Stored records:
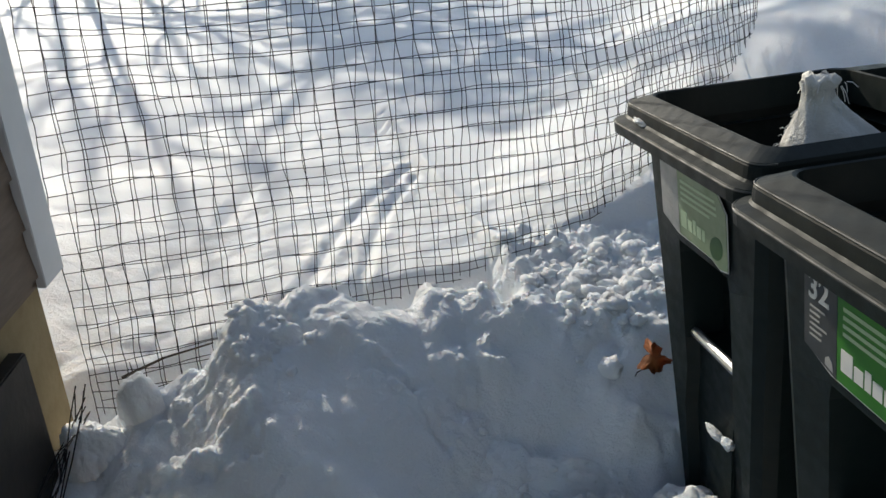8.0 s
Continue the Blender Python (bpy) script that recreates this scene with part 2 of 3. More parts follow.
def ground_height(x, y):
    wob = fbm(x, y, 0.5, 3)
    # inside of the two nets
    d = 2.857 + 0.676 * x - 0.737 * y + 0.03 * wob
    s = (x + 1.5) * 0.737 + (y - 2.5) * 0.676
    dr = 2.293 - 0.83 * x - 0.56 * y + 0.03 * wob
    # pushed-up bank along the net: crest height, crest line and toe along its length
    crest = np.interp(s, [-0.5, 0.0, 0.12, 0.27, 0.36, 0.53, 0.66, 0.745, 0.80, 0.86, 0.92, 1.0, 1.09, 1.16, 1.22, 1.4, 1.7, 3], [0.08, 0.13, 0.19, 0.25, 0.385, 0.415, 0.395, 0.345, 0.325, 0.362, 0.345, 0.370, 0.370, 0.340, 0.335, 0.340, 0.33, 0.3])
    line = np.interp(s, [0.0, 0.36, 0.55, 0.75, 0.87, 1.0, 1.1, 1.22, 1.4, 1.7], [0.10, 0.08, 0.0, 0.09, 0.02, 0.13, 0.20, 0.32, 0.32, 0.30]) + 0.015 * fbm(x, y, 0.12, 3)
    toe = np.interp(s, [-0.4, 0.0, 0.15, 0.42, 0.6, 0.85, 1.05, 1.3, 1.6], [0.6, 0.74, 0.84, 1.06, 0.98, 0.70, 0.66, 0.72, 0.75]) + 0.05 * fbm(x, y, 0.16, 3)
    wx, wy = x + 0.016 * fbm(x, y, 0.10, 3), y + 0.016 * fbm(x + 5, y, 0.10, 3)
    off = d - line
    lobe = 0.10 * (domes(wx, wy, 0.17, 4) - 0.5) + 0.04 * (domes(wx, wy, 0.07, 6) - 0.4)
    k = off / (toe - line)
    k = np.clip(k - lobe * smooth01((0.40 - k) / 0.3) * smooth01((k + 0.02) / 0.08) / (toe - line), 0, 1)
    face = (1 - k ** 1.6) ** 1.2
    # behind the crest the snow drops to the yard, or runs on as broken chunks near the carts
    chunky = smooth01((s - 1.02) / 0.12)
    behind = chunky * (crest - 0.015 + 0.09 * np.clip(-off, 0, 0.45))
    bank = np.where(off > 0, crest * face, behind + (crest - behind) * (1 - smooth01(-off / (0.10 + 0.04 * chunky))))
    body = smooth01((toe - d) / 0.16)
    heads = np.exp(-(off / 0.10) ** 2)
    rough = 0.060 * (domes(wx, wy, 0.17) - 0.60) + 0.028 * (domes(wx, wy, 0.075, 9) - 0.52) + 0.010 * (domes(wx, wy, 0.036, 7) - 0.4) + 0.006 * fbm(x, y, 0.05, 3, 0.6)
    soft = 0.030 * fbm(x, y, 0.34, 2) + 0.042 * (domes(wx, wy, 0.15, 3) - 0.45) * smooth01(fbm(x, y, 0.45, 2) * 1.6 + 0.45) + 0.020 * (domes(wx, wy, 0.065, 13) - 0.4) * smooth01(fbm(x + 3, y, 0.3, 2) * 2.2 + 0.1)
    # a slumped shelf with a soft undercut low on the face
    ledge = np.exp(-((d - line - 0.33 - 0.03 * np.sin(s * 9)) / 0.035) ** 2) * smooth01((s - 0.72) / 0.15) * smooth01((1.5 - s) / 0.2)
    soft = soft - 0.022 * ledge + 0.003 * fbm(x, y, 0.06, 3, 0.55)
    ca, _ = seg(x, y, -1.30, 2.52, -1.08, 2.70)
    cb, _ = seg(x, y, -1.14, 2.31, -0.95, 2.44)
    crumbly = 1.2 * smooth01((0.10 - ca) / 0.06) + 1.2 * smooth01((0.09 - cb) / 0.05) + 0.8 * smooth01((s - 0.90) / 0.15) * smooth01((d - 0.46) / 0.1) + 1.3 * chunky * smooth01((0.02 - off) / 0.06) * smooth01((d + 0.35) / 0.2)
    crumbly = crumbly + 0.75 * smooth01(fbm(x, y, 0.24, 3) * 2.6 - 0.35) * smooth01((off - 0.05) / 0.1)
    crumbs_h = 0.036 * (domes(wx, wy, 0.085, 11) - 0.4) + 0.022 * (domes(wx, wy, 0.038, 12) - 0.4) + 0.008 * fbm(x, y, 0.03, 3, 0.6)
    bank = bank + body * (rough * heads + soft * (1 - 0.7 * heads) * smooth01((off + 0.05) / 0.1) + crumbs_h * np.clip(crumbly, 0, 1.3)) * (d > -0.5)
    # the yard beyond: level on one side, climbing behind the carts
    hill = 0.52 * smooth01((y - 3.0) / 2.0) * smooth01((x + 1.5) / 1.5) + 0.03 * np.clip(y - 3.0, 0, 20)
    yard = 0.29 + 0.03 * np.exp(-((x + 0.45) ** 2 + (y - 3.55) ** 2) / 0.2) - 0.14 * smooth01((0.55 - s) / 0.45) * np.exp(-(np.clip(-d, 0, 9) / 0.55) ** 2) + hill + 0.02 * fbm(x, y, 0.8, 3) + 0.006 * fbm(x, y, 0.12, 3)
    # long narrow sled tracks in the yard snow
    for x0, y0, x1, y1, w in ((-1.22, 2.95, -1.42, 4.00, 0.022), (-1.08, 3.10, -1.33, 3.90, 0.018), (-1.75, 3.30, -2.05, 4.25, 0.024), (-2.3, 3.2, -3.3, 5.6, 0.04), (-1.5, 4.1, -2.2, 6.5, 0.04)):
        q, k_ = seg(x + 0.03 * np.sin(y * 4), y, x0, y0, x1, y1)
        yard = yard - 0.014 * np.exp(-(q / w) ** 2) + 0.005 * np.exp(-((q - 2.2 * w) / w) ** 2)
    q, _ = seg(x, y, -1.41, 3.85, -1.37, 3.88)
    yard = yard - 0.02 * np.exp(-(q / 0.03) ** 2)
    back = smooth01((0.10 - d) / 0.28)
    h = np.maximum(bank, yard * back)
    # the side by the other net
    rise = np.interp(dr, [-3, -1.3, -0.4, 0.0, 0.14, 0.4, 0.75, 1.0], [1.05, 0.85, 0.50, 0.31, 0.20, 0.12, 0.07, 0.0])
    rise = rise * smooth01((y - 0.7) / 0.8) + (0.018 * fbm(x, y, 0.22, 4) + 0.012 * (domes(wx, wy, 0.11, 14) - 0.4) * smooth01(fbm(x, y, 0.35, 2) * 2 + 0.3) + 0.004 * fbm(x, y, 0.04, 3)) * smooth01((0.9 - dr) / 0.3)
    h = np.maximum(h, rise * smooth01((x - 0.05) / 0.4))
    # ridge of snow beyond the net, steep on the side away from the sun
    q, k_ = seg(x, y, 1.15, 2.90, 1.58, 3.85)
    along = (x - 1.15) * 0.412 + (y - 2.90) * 0.911
    side = (x - 1.15) * 0.911 - (y - 2.90) * 0.412 + 0.035 * fbm(x, y, 0.25, 3)
    fade = smooth01(along / 0.18) * smooth01((1.5 - along) / 0.4)
    zc = 0.33 + 0.46 * np.clip(along, 0, 1.2)
    h = np.maximum(h, (zc - 0.55 * np.abs(side)) * fade)
    h = np.where(side > 0, h - fade * np.clip(h - np.maximum(zc - 0.95 * side, 0.26 + 0.22 * along), 0, 1) * smooth01((0.75 - side) / 0.3), h)
    # behind the carts
    h = np.maximum(h, 0.32 * smooth01((y - 2.95) / 0.7) * smooth01((x + 0.4) / 0.4))
    # hollow by the net, with a thin raised lip
    dd, _ = seg(x, y, 0.985, 2.74, 0.975, 2.45)
    h = h - 0.070 * (1 - smooth01(dd / 0.105))
    dl, kl = seg(x, y, 1.09, 2.78, 1.06, 2.43)
    h = h + (0.065 - 0.02 * kl) * (1 - smooth01(dl / 0.032))
    # packed snow on the slab, thicker on one side of its edge
    jx = joint_x(y)
    slab = 0.012 + 0.014 * (x < jx) * smooth01((x + 0.62 + 0.1 * wob) / 0.35) + 0.004 * wob
    prints = smooth01(fbm(x, y, 0.22, 2) * 3)
    tread = 0.006 * fbm(x, y, 0.16, 5, 0.6) + 0.0035 * fbm(x, y * 1.8, 0.028, 3, 0.6) + 0.0030 * np.sin((x * 0.5 + y) * 250 + 9 * wob) * prints
    h = np.maximum(h, slab + tread)
    crack = np.exp(-((x - jx - 0.004) / 0.0042) ** 2) * smooth01((2.36 - y) / 0.05) * smooth01((y - 1.2) / 0.1)
    h = h - 0.005 * crack
    # heaps in front of the carts and along the trodden way
    h0 = h
    h = heap(h, x, y, 0.18, 2.44, 0.135, 0.33, 2.30, 0.10, 0.13, 0.9)
    h = heap(h, x, y, 0.33, 2.22, 0.065, 0.48, 2.00, 0.085, 0.20, 1.1)
    h = heap(h, x, y, 0.08, 2.60, 0.11, 0.12, 2.52, 0.09, 0.12)
    h = heap(h, x, y, -1.13, 2.31, 0.225, -0.95, 2.43, 0.255, 0.11)
    h = heap(h, x, y, 0.44, 2.00, 0.09, 0.66, 1.93, 0.095, 0.22, 1.1)
    h = heap(h, x, y, 0.46, 1.87, 0.075, 0.84, 1.82, 0.065, 0.15, 1.1)
    h = heap(h, x, y, 0.72, 2.05, 0.11, 0.98, 1.95, 0.13, 0.30)
    h = heap(h, x, y, -0.70, 2.33, 0.150, -0.45, 2.23, 0.115, 0.17, 1.0)
    h = heap(h, x, y, -1.17, 2.10, 0.135, -0.98, 2.17, 0.13, 0.18)
    h = heap(h, x, y, -0.05, 2.77, 0.13, -0.26, 2.70, 0.10, 0.17, 1.1)
    h = heap(h, x, y, 0.18, 1.75, 0.035, 0.55, 1.55, 0.03, 0.14)
    lump = np.clip((h - h0) / 0.05, 0, 1)
    h = h + lump * (0.046 * (domes(wx, wy, 0.115, 5) - 0.45) + 0.022 * (domes(wx, wy, 0.055, 2) - 0.40) + 0.006 * (domes(wx, wy, 0.027, 8) - 0.40) + 0.010 * fbm(x, y, 0.055, 4, 0.6))
    h = np.maximum(h, heap(h * 0, x, y, 0.46, 1.20, 0.12, 1.35, 1.53, 0.15, 0.17, 0.7) + 0.006 * fbm(x, y, 0.2, 2))
    return h


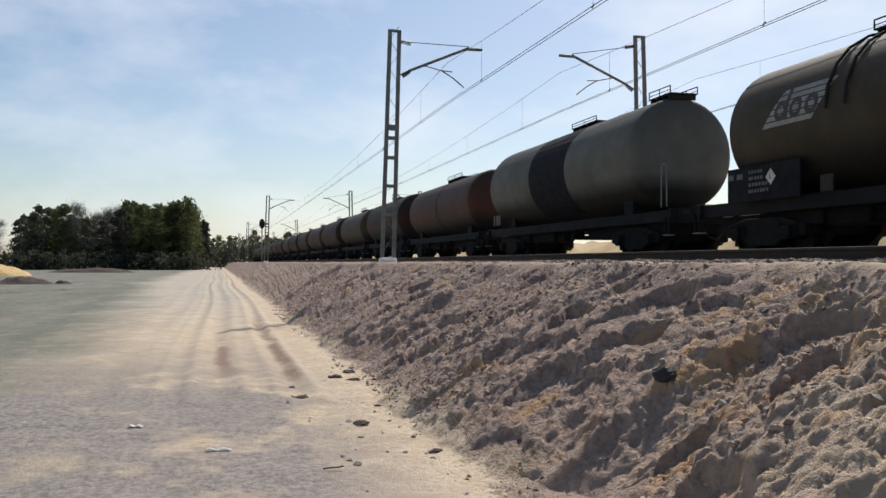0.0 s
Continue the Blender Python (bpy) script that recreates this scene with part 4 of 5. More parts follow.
# end platform with rails and a brake column
p = Geo().box(5.2, 5.95, -1.25, 1.25, 1.28, 1.33).make("end_platform", M_FRAME, w)
for y in (-1.2, 1.2):
    tube([(5.25, y, 1.33), (5.25, y, 2.3), (5.40, y, 2.38), (5.75, y, 2.38), (5.9, y, 2.3), (5.9, y, 1.33)], 0.02, "platform_rail", M_STEEL, p)
    tube([(5.0, y, 2.02), (5.3, y, 2.1), (5.9, y, 2.1)], 0.016, "platform_rail", M_STEEL, p)
    tube([(4.9, y, 1.45), (5.9, y, 1.75)], 0.016, "platform_rail", M_STEEL, p)
tube([(5.9, -1.2, 2.1), (5.9, 1.2, 2.1)], 0.018, "platform_rail", M_STEEL, p)
tube([(5.9, -0.45, 1.33), (5.9, -0.45, 2.5), (5.9, 0.1, 2.6)], 0.018, "platform_rail", M_STEEL, p)
for xa, xb, zt_ in ((4.95, 5.22, 2.42), (5.66, 5.93, 2.46)):
    tube([(xa, -1.24, 1.25), (xa + 0.02, -1.24, zt_ - 0.12), (xa + 0.09, -1.24, zt_), (xb - 0.09, -1.24, zt_), (xb - 0.02, -1.24, zt_ - 0.12), (xb, -1.24, 1.25)], 0.02, "grab_loop", M_MAST, p)
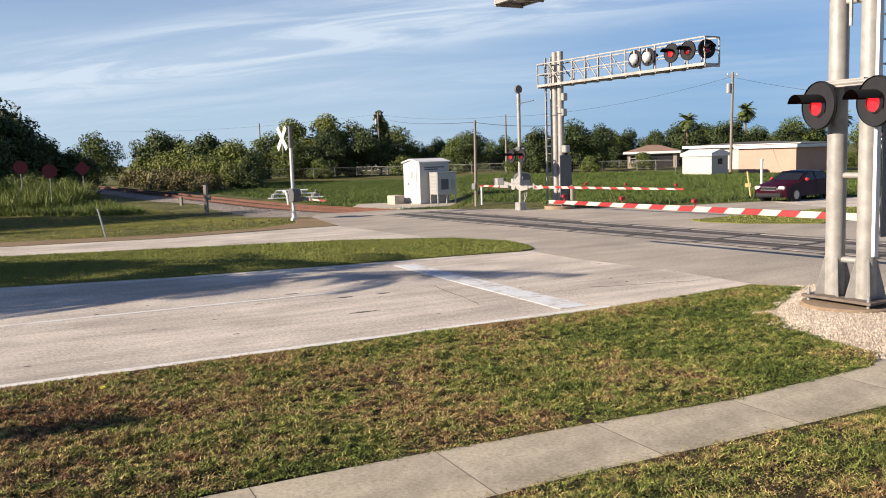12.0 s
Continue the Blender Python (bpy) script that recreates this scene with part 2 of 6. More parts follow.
def turf_mat(name, shift=0.0):
    """Lawn in straw, olive, green and deep green patches; drier towards -x."""
    m = bpy.data.materials.new(name)
    m.use_nodes = True
    n, l = m.node_tree.nodes, m.node_tree.links
    b = n["Principled BSDF"]
    co = n.new("ShaderNodeTexCoord")
    big = n.new("ShaderNodeTexNoise"); big.inputs["Scale"].default_value = 0.62; big.inputs["Detail"].default_value = 3
    fine = n.new("ShaderNodeTexNoise"); fine.inputs["Scale"].default_value = 5.5; fine.inputs["Detail"].default_value = 6; fine.inputs["Roughness"].default_value = 0.7
    sep = n.new("ShaderNodeSeparateXYZ")
    for q in (big, fine):
        l.new(co.outputs["Object"], q.inputs["Vector"])
    l.new(co.outputs["Object"], sep.inputs[0])
    dry = n.new("ShaderNodeMapRange")
    dry.inputs["From Min"].default_value, dry.inputs["From Max"].default_value = -7.0, 1.5
    dry.inputs["To Min"].default_value, dry.inputs["To Max"].default_value = -0.058 + shift, 0.055 + shift
    l.new(sep.outputs["X"], dry.inputs["Value"])
    half = n.new("ShaderNodeMath"); half.operation = "MULTIPLY_ADD"; half.inputs[1].default_value = 0.46
    l.new(big.outputs["Fac"], half.inputs[0]); l.new(dry.outputs[0], half.inputs[2])
    mix = n.new("ShaderNodeMath"); mix.operation = "MULTIPLY_ADD"; mix.inputs[1].default_value = 0.52
    l.new(fine.outputs["Fac"], mix.inputs[0]); l.new(half.outputs[0], mix.inputs[2])
    geo = n.new("ShaderNodeNewGeometry")
    jit = n.new("ShaderNodeMapRange")
    jit.inputs["To Min"].default_value, jit.inputs["To Max"].default_value = -0.05, 0.05
    l.new(geo.outputs["Random Per Island"], jit.inputs["Value"])
    tot = n.new("ShaderNodeMath"); tot.operation = "ADD"
    l.new(mix.outputs[0], tot.inputs[0]); l.new(jit.outputs[0], tot.inputs[1])
    rp = n.new("ShaderNodeValToRGB")
    e = rp.color_ramp.elements
    e[0].position, e[0].color = 0.38, (0.17, 0.095, 0.05, 1)
    e[1].position, e[1].color = 0.62, (0.074, 0.10, 0.023, 1)
    for pos_, col_ in ((0.435, (0.29, 0.205, 0.095, 1)), (0.475, (0.25, 0.22, 0.075, 1)), (0.505, (0.178, 0.188, 0.048, 1)), (0.555, (0.118, 0.138, 0.034, 1))):
        q = e.new(pos_); q.color = col_
    l.new(tot.outputs[0], rp.inputs[0])
    val = n.new("ShaderNodeMath"); val.operation = "MULTIPLY"; val.inputs[1].default_value = 7.31
    fr = n.new("ShaderNodeMath"); fr.operation = "FRACT"
    l.new(geo.outputs["Random Per Island"], val.inputs[0]); l.new(val.outputs[0], fr.inputs[0])
    mr = n.new("ShaderNodeMapRange"); mr.inputs["To Min"].default_value, mr.inputs["To Max"].default_value = 0.40, 1.75
    l.new(fr.outputs[0], mr.inputs["Value"])
    hs = n.new("ShaderNodeHueSaturation")
    clump = n.new("ShaderNodeTexNoise"); clump.inputs["Scale"].default_value = 15.0; clump.inputs["Detail"].default_value = 3; clump.inputs["Roughness"].default_value = 0.65
    l.new(co.outputs["Object"], clump.inputs["Vector"])
    cr = n.new("ShaderNodeMapRange")
    cr.inputs["From Min"].default_value, cr.inputs["From Max"].default_value = 0.36, 0.64
    cr.inputs["To Min"].default_value, cr.inputs["To Max"].default_value = 0.50, 1.58
    l.new(clump.outputs["Fac"], cr.inputs["Value"])
    vv_ = n.new("ShaderNodeMath"); vv_.operation = "MULTIPLY"
    l.new(mr.outputs[0], vv_.inputs[0]); l.new(cr.outputs[0], vv_.inputs[1])
    l.new(vv_.outputs[0], hs.inputs["Value"]); l.new(rp.outputs["Color"], hs.inputs["Color"])
    l.new(hs.outputs["Color"], b.inputs["Base Color"])
    b.inputs["Roughness"].default_value = 0.7
    b.inputs["Specular IOR Level"].default_value = 0.15
    return m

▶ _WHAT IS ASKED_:
Say how many lines above contain the string "Continue". Answer with the number only.

▶ _WORKED ANSWER_:
3